Possible variations:

  • We could leave the non-console functionality managed directly by HIL. This was discussed in the issue and rejected.
    • One problem is that the obm information (hosts, passwords, etc) now has to be in too places.
    • Additionally, for this to work we need direct driver support in two daemons; moving it all into one place allows us to simplify the way OBMs work in HIL (see the discussion about un-drivertizing OBMs in HIL).
  • We could attempt to shut down the console in project_detach_node, rather than just failing if it is connected. This would obviate enable_obm and disable_obm.
    • This was explored and turned out to be very tricky to get right; see the discussion on issue #417. It is also inconsistent with our approach to resource management elsewhere. @okrieg pointed this out and suggested the current approach at the weekly HIL meeting on Nov 21.
  • We could attempt to do streaming of the console in HIL itself, rather than have a separate daemon.
    • This was tried in PR #483, but abandoned. We encountered a number of difficulties:
      • Synchronizing between request handlers was difficult. If we wanted to keep HIL able to run in most WSGI environments, it meant we couldn't assume the request handlers were running in the same process, or even on the same machine for that matter.
      • The solution basically mandates the use of greenlets for any kind of scalability, since otherwise you're tying up a whole thread per request, and these are long-lived requests. We could have just documented that we expect greenlets, but it makes the api server less portable.
        • The daemon, being written in Go, can assume that request handlers are light-weight.
  • We could try to proxy the console, rather than redirecting, but this raises all of same the problems with doing streaming in HIL directly.
  • We could try to keep OBMs drivertized within HIL. The trade-offs have been discussed above.

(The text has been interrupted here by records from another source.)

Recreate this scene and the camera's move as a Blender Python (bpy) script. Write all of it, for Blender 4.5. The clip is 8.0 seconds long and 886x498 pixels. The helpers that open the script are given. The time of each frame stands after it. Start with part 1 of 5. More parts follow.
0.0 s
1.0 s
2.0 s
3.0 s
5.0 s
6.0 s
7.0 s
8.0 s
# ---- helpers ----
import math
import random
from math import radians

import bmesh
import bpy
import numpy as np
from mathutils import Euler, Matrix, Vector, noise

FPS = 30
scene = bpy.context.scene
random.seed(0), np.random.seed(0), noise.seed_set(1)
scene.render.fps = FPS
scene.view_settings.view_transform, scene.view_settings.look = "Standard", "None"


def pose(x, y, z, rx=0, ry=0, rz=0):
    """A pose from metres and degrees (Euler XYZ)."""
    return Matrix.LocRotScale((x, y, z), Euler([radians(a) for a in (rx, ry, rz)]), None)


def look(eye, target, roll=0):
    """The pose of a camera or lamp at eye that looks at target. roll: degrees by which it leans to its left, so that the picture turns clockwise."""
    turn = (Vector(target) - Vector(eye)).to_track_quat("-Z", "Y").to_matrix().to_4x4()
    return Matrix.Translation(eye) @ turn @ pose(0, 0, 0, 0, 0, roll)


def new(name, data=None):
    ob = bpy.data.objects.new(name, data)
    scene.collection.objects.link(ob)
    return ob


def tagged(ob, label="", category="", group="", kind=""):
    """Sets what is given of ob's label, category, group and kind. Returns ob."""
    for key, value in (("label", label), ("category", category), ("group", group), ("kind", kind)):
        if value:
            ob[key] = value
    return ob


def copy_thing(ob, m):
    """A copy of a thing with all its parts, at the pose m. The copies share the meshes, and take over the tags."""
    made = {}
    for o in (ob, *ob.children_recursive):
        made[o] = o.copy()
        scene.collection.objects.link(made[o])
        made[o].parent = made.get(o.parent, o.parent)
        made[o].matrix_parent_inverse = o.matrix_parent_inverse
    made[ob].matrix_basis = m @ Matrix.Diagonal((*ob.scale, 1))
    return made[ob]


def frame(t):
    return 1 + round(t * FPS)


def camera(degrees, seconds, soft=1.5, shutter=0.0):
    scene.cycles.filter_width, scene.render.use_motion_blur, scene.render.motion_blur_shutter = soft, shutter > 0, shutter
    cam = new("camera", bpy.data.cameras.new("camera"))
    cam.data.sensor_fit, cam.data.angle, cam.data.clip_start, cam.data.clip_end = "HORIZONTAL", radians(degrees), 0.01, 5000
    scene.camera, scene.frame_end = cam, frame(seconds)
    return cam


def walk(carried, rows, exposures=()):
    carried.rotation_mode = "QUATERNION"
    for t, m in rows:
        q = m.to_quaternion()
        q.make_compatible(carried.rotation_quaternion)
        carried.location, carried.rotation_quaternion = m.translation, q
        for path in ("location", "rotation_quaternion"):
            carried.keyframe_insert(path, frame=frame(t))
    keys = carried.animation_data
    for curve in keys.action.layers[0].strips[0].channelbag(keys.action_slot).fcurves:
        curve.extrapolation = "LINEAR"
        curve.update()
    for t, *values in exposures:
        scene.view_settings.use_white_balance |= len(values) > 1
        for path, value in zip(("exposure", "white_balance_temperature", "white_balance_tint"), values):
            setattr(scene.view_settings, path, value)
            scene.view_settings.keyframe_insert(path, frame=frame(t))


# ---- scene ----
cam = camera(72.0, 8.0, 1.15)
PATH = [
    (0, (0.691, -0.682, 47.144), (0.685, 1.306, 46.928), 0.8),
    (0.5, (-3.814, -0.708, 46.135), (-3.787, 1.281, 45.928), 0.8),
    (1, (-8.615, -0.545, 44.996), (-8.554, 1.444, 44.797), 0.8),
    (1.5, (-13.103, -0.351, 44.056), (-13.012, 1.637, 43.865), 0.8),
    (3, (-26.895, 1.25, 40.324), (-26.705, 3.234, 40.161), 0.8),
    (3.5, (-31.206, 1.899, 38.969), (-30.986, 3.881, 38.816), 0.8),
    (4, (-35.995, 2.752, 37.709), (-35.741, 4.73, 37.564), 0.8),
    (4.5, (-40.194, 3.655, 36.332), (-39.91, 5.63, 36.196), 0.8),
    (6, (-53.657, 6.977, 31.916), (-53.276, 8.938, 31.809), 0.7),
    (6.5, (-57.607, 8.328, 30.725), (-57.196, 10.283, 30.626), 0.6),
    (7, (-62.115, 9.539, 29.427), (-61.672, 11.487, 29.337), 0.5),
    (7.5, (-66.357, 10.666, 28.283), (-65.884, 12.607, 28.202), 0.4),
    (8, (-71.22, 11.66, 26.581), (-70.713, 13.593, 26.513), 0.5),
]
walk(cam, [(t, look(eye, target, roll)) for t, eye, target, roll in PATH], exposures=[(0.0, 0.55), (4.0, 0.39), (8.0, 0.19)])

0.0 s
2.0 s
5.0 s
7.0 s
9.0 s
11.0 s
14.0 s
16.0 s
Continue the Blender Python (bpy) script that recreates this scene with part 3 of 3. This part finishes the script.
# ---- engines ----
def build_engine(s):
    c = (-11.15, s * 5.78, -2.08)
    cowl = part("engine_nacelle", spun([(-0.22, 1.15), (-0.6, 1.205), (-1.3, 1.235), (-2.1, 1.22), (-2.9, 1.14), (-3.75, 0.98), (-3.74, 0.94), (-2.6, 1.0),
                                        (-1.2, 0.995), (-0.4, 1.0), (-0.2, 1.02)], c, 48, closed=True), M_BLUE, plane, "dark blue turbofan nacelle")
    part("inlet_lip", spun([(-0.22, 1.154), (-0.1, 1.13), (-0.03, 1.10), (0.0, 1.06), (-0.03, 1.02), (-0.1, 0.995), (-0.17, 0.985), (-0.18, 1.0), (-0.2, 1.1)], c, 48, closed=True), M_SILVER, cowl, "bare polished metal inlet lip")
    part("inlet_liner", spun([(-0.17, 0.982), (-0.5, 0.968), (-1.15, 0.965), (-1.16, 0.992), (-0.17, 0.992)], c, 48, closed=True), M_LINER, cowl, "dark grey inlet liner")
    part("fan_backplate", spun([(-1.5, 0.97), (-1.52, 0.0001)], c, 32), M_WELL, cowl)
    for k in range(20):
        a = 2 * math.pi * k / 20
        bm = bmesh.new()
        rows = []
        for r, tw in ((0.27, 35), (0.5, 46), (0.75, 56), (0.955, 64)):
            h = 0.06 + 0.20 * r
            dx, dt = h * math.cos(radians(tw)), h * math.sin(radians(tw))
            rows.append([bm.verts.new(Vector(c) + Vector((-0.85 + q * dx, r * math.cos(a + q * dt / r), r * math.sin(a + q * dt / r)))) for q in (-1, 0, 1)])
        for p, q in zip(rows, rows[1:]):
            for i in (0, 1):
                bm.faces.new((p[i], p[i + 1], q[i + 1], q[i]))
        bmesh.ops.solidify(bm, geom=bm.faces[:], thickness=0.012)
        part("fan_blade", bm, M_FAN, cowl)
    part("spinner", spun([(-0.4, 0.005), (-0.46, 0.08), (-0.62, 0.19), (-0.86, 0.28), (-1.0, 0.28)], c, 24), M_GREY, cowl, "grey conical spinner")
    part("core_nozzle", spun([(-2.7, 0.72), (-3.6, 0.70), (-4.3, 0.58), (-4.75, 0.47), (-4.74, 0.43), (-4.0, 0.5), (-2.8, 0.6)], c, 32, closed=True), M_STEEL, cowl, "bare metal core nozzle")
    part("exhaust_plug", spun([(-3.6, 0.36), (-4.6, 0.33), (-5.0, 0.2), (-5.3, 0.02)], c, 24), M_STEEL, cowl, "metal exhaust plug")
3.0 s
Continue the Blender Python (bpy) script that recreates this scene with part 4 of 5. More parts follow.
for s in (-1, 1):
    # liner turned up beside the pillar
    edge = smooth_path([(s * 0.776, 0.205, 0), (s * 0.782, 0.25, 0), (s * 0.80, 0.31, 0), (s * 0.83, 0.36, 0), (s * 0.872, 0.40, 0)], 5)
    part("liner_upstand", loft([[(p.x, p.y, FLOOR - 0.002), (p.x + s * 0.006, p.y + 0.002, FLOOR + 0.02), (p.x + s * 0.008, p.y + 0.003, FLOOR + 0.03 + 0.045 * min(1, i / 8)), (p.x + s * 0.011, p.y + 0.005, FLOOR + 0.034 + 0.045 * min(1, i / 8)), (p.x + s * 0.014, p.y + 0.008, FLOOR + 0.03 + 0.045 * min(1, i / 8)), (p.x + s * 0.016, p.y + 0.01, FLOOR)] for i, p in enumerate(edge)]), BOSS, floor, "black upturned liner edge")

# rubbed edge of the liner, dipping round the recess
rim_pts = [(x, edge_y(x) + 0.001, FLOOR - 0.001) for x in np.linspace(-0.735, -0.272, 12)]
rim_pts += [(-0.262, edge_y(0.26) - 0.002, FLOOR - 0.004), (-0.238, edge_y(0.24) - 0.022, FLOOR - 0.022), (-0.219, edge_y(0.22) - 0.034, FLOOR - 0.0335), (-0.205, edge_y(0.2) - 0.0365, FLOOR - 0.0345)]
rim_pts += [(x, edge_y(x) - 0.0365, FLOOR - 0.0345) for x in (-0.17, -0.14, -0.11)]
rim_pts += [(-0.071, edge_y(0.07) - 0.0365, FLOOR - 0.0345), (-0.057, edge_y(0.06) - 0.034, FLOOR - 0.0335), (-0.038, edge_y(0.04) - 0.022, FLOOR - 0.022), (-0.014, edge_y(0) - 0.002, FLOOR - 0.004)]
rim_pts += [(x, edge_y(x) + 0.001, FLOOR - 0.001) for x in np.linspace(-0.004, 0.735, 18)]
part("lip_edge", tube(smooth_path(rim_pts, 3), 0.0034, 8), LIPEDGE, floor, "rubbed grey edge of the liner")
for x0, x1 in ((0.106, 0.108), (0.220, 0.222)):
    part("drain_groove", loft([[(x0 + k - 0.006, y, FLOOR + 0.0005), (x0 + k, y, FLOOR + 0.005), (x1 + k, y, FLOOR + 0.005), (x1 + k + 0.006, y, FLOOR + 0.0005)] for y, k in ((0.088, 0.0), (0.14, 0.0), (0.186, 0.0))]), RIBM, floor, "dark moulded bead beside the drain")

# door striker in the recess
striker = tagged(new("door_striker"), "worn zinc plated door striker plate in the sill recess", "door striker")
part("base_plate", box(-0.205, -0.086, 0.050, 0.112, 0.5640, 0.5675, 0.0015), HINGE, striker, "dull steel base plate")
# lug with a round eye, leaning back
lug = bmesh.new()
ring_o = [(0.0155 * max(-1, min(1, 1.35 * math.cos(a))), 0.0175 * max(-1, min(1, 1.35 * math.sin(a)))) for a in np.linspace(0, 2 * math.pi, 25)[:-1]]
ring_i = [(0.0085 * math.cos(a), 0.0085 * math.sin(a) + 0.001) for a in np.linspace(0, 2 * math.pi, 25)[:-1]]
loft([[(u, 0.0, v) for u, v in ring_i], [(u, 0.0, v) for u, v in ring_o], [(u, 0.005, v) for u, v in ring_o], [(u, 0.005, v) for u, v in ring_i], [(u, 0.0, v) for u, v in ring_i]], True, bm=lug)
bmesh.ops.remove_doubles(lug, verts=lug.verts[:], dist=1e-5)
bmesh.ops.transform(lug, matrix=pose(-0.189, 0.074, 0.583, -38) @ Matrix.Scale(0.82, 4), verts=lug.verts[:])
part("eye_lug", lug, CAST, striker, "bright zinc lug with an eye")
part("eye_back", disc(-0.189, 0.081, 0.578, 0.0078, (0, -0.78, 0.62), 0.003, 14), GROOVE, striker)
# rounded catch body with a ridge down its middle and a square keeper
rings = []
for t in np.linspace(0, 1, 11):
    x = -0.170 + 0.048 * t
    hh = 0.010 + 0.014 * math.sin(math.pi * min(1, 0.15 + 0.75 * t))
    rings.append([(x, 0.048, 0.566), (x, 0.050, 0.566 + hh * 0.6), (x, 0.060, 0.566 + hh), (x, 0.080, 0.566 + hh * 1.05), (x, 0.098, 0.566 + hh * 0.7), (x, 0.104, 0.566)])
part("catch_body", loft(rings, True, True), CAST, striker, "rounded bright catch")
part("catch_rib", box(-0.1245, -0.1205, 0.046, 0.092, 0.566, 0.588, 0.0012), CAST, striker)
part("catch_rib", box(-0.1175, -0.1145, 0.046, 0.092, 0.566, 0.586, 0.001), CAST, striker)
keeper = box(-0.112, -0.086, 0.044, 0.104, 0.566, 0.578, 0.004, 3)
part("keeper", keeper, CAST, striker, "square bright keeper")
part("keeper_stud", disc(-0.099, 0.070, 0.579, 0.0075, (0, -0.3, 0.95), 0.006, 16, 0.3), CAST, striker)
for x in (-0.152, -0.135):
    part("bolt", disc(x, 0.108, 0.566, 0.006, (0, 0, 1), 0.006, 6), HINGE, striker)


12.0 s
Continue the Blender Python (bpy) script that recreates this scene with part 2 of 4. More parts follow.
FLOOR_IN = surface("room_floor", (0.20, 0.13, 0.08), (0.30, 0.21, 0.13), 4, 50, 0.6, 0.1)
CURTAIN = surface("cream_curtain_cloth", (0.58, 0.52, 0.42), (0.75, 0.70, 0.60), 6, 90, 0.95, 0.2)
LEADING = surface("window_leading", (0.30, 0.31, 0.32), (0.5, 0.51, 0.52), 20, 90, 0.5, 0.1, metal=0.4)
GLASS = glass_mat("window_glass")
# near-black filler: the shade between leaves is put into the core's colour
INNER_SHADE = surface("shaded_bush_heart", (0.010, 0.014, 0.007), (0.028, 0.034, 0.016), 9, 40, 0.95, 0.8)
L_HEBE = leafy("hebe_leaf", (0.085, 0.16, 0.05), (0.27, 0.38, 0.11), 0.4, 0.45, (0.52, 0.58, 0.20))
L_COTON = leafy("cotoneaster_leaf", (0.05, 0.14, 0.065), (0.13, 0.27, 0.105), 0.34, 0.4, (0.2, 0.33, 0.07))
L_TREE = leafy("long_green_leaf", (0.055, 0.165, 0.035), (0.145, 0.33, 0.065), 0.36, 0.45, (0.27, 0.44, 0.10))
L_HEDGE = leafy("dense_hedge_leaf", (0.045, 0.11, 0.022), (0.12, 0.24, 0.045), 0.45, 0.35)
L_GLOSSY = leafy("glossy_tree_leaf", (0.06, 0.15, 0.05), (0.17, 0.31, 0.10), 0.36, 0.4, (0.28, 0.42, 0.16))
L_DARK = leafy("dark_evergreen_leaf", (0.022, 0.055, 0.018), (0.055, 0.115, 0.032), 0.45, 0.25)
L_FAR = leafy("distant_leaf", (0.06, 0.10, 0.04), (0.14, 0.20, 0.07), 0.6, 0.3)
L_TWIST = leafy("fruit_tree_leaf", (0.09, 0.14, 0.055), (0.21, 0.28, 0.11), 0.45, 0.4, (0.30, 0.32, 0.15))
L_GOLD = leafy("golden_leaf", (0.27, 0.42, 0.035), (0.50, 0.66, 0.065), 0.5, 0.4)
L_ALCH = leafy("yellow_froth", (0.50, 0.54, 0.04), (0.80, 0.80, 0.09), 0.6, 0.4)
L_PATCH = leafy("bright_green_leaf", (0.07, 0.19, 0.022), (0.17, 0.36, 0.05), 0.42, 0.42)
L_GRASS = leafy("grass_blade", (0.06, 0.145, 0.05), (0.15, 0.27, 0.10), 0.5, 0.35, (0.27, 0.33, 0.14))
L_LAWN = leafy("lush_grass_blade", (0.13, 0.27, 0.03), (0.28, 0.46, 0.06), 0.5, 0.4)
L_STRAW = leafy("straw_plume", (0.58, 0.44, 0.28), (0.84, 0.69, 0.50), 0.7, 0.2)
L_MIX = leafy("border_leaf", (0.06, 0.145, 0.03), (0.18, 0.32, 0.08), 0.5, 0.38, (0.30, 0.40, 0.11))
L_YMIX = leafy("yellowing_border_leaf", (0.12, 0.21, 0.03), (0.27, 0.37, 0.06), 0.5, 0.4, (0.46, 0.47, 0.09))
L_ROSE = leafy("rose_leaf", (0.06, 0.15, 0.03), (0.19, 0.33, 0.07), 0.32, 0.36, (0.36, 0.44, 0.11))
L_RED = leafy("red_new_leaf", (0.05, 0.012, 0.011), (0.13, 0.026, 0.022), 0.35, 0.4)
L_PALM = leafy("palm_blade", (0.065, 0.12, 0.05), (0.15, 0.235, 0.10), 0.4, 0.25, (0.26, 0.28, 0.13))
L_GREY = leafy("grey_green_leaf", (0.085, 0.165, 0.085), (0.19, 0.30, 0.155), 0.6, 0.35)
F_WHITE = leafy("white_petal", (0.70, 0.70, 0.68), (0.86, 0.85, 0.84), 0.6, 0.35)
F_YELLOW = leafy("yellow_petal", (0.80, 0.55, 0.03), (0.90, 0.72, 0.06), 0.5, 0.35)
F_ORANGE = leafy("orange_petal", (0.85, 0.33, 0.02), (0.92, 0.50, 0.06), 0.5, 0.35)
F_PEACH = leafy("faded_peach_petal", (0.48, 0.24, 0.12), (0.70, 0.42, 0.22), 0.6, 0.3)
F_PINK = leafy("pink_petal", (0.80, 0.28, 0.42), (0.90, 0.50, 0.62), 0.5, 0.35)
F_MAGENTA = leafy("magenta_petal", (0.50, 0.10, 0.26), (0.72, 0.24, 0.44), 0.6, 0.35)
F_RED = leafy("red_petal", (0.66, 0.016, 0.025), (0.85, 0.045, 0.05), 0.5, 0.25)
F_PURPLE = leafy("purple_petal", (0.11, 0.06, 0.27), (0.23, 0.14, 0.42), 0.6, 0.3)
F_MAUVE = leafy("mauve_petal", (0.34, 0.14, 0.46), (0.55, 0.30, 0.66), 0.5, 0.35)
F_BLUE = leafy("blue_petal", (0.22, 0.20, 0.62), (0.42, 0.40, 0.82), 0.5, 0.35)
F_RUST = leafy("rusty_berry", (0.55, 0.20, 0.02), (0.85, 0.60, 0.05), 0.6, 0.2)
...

It's not clear there are significant benefits.
  • Instead of passing both obmd's full url to the node and the admin token to node_register, we could just pass the node label, and add base_url and admin_token options to hil.cfg. However, this restricts us to only one obmd server, while specifying the URL and token per node allows different nodes to be managed by different obmd instances.
  • Instead of passing both obmd's full url to the node and admin token to node_register, we could have a separate call obmd_register, taking the base URL for an obmd server and an admin token. Then, node_register would take a node label and a label for an obmd server. This allows us to de-duplicate the obmd config information, while still allowing for multiple obmd servers. It is analogous to what we do with switches, which is an advantage. It does mean that HIL now knows about which obmd servers exist, whereas with the current scheme HIL is entirely agnostic to this, so coupling is a bit looser. It's not clear that there is a pragmatic disadvantage, however.

Arch Impact

Lots, discussed in detail elsewhere in this document.

Security

  • HIL itself no longer needs to have either the credentials for, or network connectivity to the OBMs. This is nice.
  • Because HIL redirects the user to obmd, both obmd and the HIL api server must be network accessible to users.
  • Careful attention must be paid in the design to avoid illicit access to the OBMs. See discussion above.